Dress for Success! Wardrobe Tips for you Shoot Day


You’ve been planning your video shoot for a while: all the pre-production, scripting and arranging have been done, and you feel more ready than ever to go on camera.

But there’s another last thing to consider; what you’re wearing!

We’re not talking about style or taste (we’re sure your choice is lovely 😉).
We just mean, dressing for video is not always as straightforward as dressing nicely.

Technological barriers exist that result in camera sensors distorting images, so your favourite floral top may look like it’s swimming when seen on a screen. Odd, right?

So let’s have a look at a few simple tips that will allow you to look your best and your audience to solely focus on what you’re saying without being distracted by your clothes. 
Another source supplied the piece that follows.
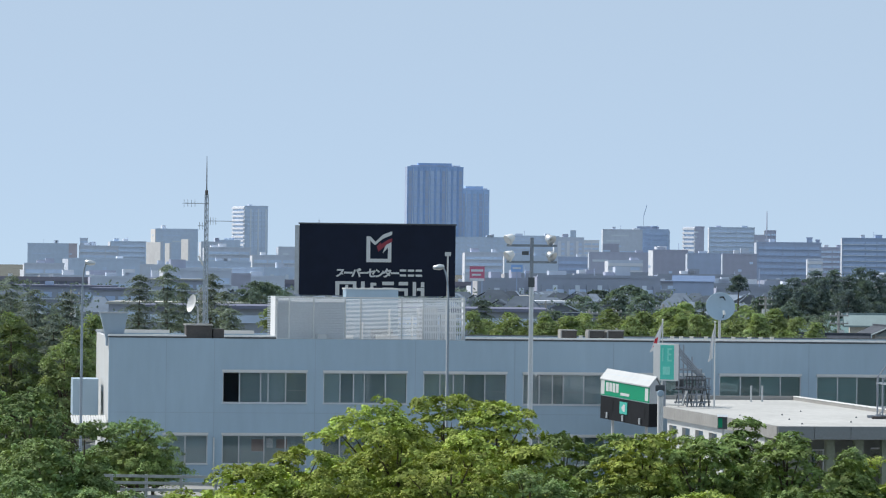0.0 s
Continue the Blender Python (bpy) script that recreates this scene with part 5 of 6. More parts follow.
for x0, x1, y, tone in ((0.6, 4.0, -7.4, TBLUE), (4.2, 7.6, -7.4, TPALE), (-5.6, -4.6, -7.4, TBLUE), (-2.2, -1.4, -7.4, TPALE), (15.0, 18.6, -1.5, TBLUE), (20.4, 22.0, -1.5, TWHITE), (-16.0, -15.0, -0.5, TMID), (-21.9, -21.0, -0.5, TMID), (10.0, 11.0, -1.5, TPALE)):
    part("facade_strip", B(x0, x1, y, y + 0.38, 0, TH - 1.5), tone, tw)
for j in range(5):
    part("floor_band", B(-21.8, -9.8, -0.75, -0.52, TH * (0.5 + 0.1 * j), TH * (0.5 + 0.1 * j) + 0.8), TMID, tw)
part("roof_house", B(-4, 6, 4, 16, TH, TH + 3), TPALE, tw)

# lattice towers, rod aerials and crane on the skyline
def lattice(x, y, w, top, label, dishes):
    t = thing("lattice_tower", pose(x, y, GZ), label, "tower")
    h = top - GZ
    for a, b in ((-1, -1), (1, -1), (1, 1), (-1, 1)):
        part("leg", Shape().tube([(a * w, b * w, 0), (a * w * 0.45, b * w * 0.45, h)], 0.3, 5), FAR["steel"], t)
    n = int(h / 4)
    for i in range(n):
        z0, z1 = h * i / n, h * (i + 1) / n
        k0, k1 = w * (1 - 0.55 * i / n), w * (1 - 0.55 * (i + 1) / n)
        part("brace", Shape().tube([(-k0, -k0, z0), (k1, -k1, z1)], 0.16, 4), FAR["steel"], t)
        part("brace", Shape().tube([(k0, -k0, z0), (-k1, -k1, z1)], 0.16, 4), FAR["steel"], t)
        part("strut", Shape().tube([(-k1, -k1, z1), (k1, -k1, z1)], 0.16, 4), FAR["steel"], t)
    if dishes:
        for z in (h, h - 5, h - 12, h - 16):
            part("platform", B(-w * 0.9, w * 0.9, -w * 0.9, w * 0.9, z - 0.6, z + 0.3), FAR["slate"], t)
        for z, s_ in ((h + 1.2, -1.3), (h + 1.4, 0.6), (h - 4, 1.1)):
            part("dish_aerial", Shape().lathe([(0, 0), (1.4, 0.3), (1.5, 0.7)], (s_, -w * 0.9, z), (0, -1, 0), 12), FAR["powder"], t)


lattice(365.1, 2600, 2.6, 40.4, "grey lattice telecom tower with dish aerials", True)
lattice(480.8, 2900, 1.9, 48.4, "slender pale lattice broadcast mast", False)
for x, y, z0, z1 in ((34.2, 2880, 30, 50.7), (-268, 2590, 20, 38)):
    r = thing("rod_aerial", pose(x, y, GZ), "thin red and white rod aerial on a far roof", "aerial")
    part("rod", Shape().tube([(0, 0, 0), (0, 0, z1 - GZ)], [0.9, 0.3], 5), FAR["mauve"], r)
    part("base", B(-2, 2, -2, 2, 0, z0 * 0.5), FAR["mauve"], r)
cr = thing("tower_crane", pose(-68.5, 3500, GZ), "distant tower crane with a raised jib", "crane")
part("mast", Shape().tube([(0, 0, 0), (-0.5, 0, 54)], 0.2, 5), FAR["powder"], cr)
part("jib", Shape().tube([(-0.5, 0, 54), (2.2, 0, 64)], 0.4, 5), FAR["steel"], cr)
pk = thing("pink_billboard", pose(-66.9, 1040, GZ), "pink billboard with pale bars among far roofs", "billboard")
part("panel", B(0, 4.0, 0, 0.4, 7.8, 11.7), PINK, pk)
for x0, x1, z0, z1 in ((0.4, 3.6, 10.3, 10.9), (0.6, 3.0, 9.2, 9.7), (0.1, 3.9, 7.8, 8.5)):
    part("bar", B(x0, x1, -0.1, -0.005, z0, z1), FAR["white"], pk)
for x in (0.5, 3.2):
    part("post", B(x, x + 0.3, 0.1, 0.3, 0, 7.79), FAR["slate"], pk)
bs2 = thing("blue_billboard", pose(-55.9, 1042, GZ), "pale blue billboard with white bars among far roofs", "billboard")
part("panel", B(0, 3.1, 0, 0.4, 10.4, 12.3), mat("blue_sign", (0.30, 0.50, 0.85), 0.6, vary=0.05, bump=0.0), bs2)
part("bar", B(0.4, 2.7, -0.1, -0.005, 11.1, 11.6), FAR["white"], bs2)
part("post", B(1.4, 1.7, 0.1, 0.3, 0, 10.39), FAR["slate"], bs2)
br = thing("blue_roof_shed", pose(-12.5, 1044, GZ), "long low shed with a bright blue sheet roof", "warehouse")
part("wall", B(0, 10.9, 0, 9, 0, 8.3), FAR["slate"], br)
part("roof", Shape().quads([(-0.3, -0.5, 8.35), (11.2, -0.5, 8.35), (11.2, 9.5, 9.9), (-0.3, 9.5, 9.9), (-0.3, 9.5, 8.35), (11.2, 9.5, 8.35)], [(0, 1, 2, 3), (0, 3, 4), (1, 5, 2), (3, 2, 5, 4), (0, 4, 5, 1)]), mat("blue_sheet_roof", (0.12, 0.19, 0.34), 0.6, vary=0.1, fine=0.6, coarse=0.1, bump=0.0), br)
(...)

First off, let’s talk colours. As a general rule, avoid extremes: try not to wear a lot of colours and avoid hot colours that could be distracting. 

This sounds straightforward enough, but be careful: even something simple like white  can be too bright and slightly glow in the shot, and black can lack detail when setting the correct exposure for skin tones.

Try going for soft, solid colours with a neutral tone. Blue and grey are two examples of neutral colours that will look great on camera.

Pastel tones are also nice and calming, but wear pastels in moderation. They are best kept for small areas, such as a shirt under a jacket. Large areas of pastel can blend too much with the background and look a bit washed out.

What you’re looking for really is something saturated enough to stand out, but not too blinding. Here are a few examples of solid colours that typically work well with different skin tones.

The palette below shows a good selection of tones:

Image Source: OC Creatives


In terms of fabric, we recommend avoiding anything shiny that could reflect light into the lens and be off-putting. Also, bright colours on shiny fabric can bleed off onto your skin affecting the natural tones. 

In general, wear something comfortable. If you are too hot, too cold, or uncomfortable in some other kind of way, your discomfort will show in your body language and make you appear distressed. Keep in mind most video shoots will include lights so you might want to prefer something light and breathable like cotton.

Use pattern sparingly

Patterns are probably the most dangerous thing in video. Have you ever heard of the Moiré effect? If not, you will still be familiar with this example: 

Image source: The Print Guide

The Moiré effect happens whenever a pattern is too fine and detailed, and the colours too thin, so they overlap and result in colourful waves and circles, especially at a distance.

As you move in the video, the effect will move with you and it will be even worse: have a look here. 

As for big patterns, which won't affect the technical abilities of the camera, they aren’t always a good choice either. Try and avoid a bold pattern that can retract from the meaning of the video, leading your viewers’ focus away from the content. 

Keep jewellery simple

Jewellery can be tricky in two different ways. Firstly the reflections, as we discussed previously on fabrics, can glare back into the camera as you move and become distracting.

Secondly, jewellery can affect the sound quality of the video if banging or jangling. Especially in an interview, you want what you are saying to be as clear and understandable as possible so the last thing you want is noises overlapping with your voice!

Bring a few options

Lastly,  if you are unsure what would be most suitable, you can always bring a few options of clothing with you. Factors like the background colour may not be known until the day of the shoot and this can be a major factor in what colour will look best.

Appearing on camera can bring on anxiety, worry and stress. There is no need to feel overwhelmed about what to wear. If you follow these simple guidelines, you will most certainly look the part!